So how much would you pay someone to take your company public? Maybe there's a person who can do it inexpensively at Israel-based Fiverr, the well-known online freelancer marketplace that has filed its initial public offering prospectus.
As a business associated heavily with the gig economy, Fiverr is debuting in a market that has given the cold shoulder to big-time peers like Uber (NYSE:UBER) and Lyft (NASDAQ:LYFT). But maybe it can buck the recent trend and become an outperforming stock out of the gate.
Services for sale
Through Fiverr's website or app, users can hire people for a wide range of tasks, from logo design to voice-over narration. It's a foundational company in the gig economy. In fact, it's even gone so far as to trademark the term "Gigs" to refer to the services offered through its system. All told, according to its IPO filing, Fiverr has hosted more than 50 million transactions, connecting more than 5.5 million buyers and over 830,000 sellers (i.e. service providers).

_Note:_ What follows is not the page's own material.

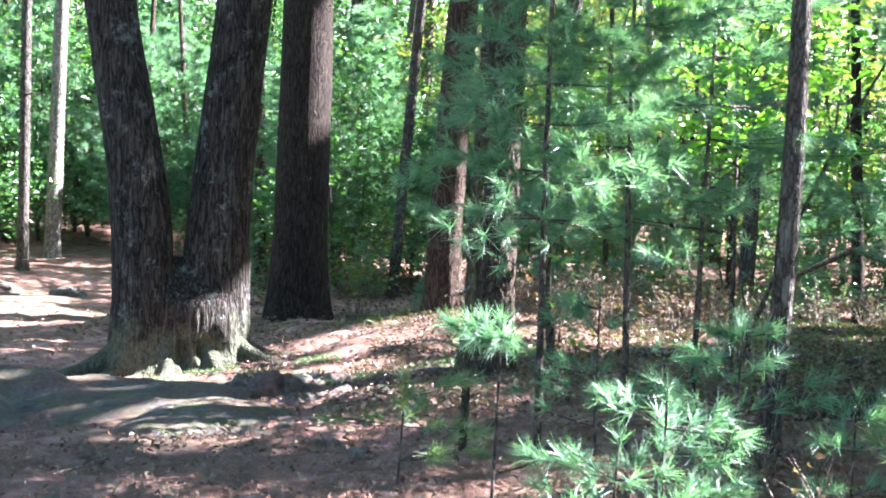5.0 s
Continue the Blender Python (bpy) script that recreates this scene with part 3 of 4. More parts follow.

One similarity the company has to Uber and Lyft is that sellers on Fiverr are freelancers, not employees -- this helps keep costs low. To generate revenue, most of Fiverr's top line comes from the transaction fee charged to sellers and the service fee paid by buyers.
Another not so positive trait Fiverr shares with the ridesharing companies is that it's unprofitable. The company has suffered consistent losses recently with a $19.3 million shortfall in 2017 followed by a $36.0 million net loss last year. Revenue, on the other hand, is growing quickly. The top line jumped 45% to reach $75 million in 2018, and in the first quarter of 2019, revenue was up 42% year over year.
No Lyft from peers
I can't help thinking of Uber and Lyft when considering the Fiverr IPO, and I think many other investors will also make the same connection. Unfortunately, neither ridesharing company has necessarily put smiles on investors' faces during their brief stints as public companies -- Uber and Lyft are down 8% and 21%, respectively, from their original offering prices.
Even though the Uber/Lyft and Fiverr business models aren't the same, to many potential investors, they're similar enough -- a big marketplace operator taking a cut from the earnings of an army of freelancers.
Let's be honest, this isn't working brilliantly for the ridesharing companies, and I see no evidence of the dynamic being much different for Fiverr. It appears even a robust volume of small commissions is difficult to turn a profit on. In Fiverr's case, sales and marketing costs are high since it must attract buyers to its marketplace. Finally, the barriers to entry in this space are minimal -- all you need is a half-decent website and a clutch of listings from hungry freelancers.
The details as we have them
The company says it will utilize the proceeds of its IPO for "working capital, to fund growth and for other general corporate purposes." The deal will be led by J.P. Morgan and Citigroup.
I like the idea of Fiverr as a business -- to turn the freelancer hiring process into your typical online shopping experience -- but unless the shares are priced attractively, I'd probably stay away from investing in the stock. Keep an eye out for additional updates as Fiverr progresses through its IPO process.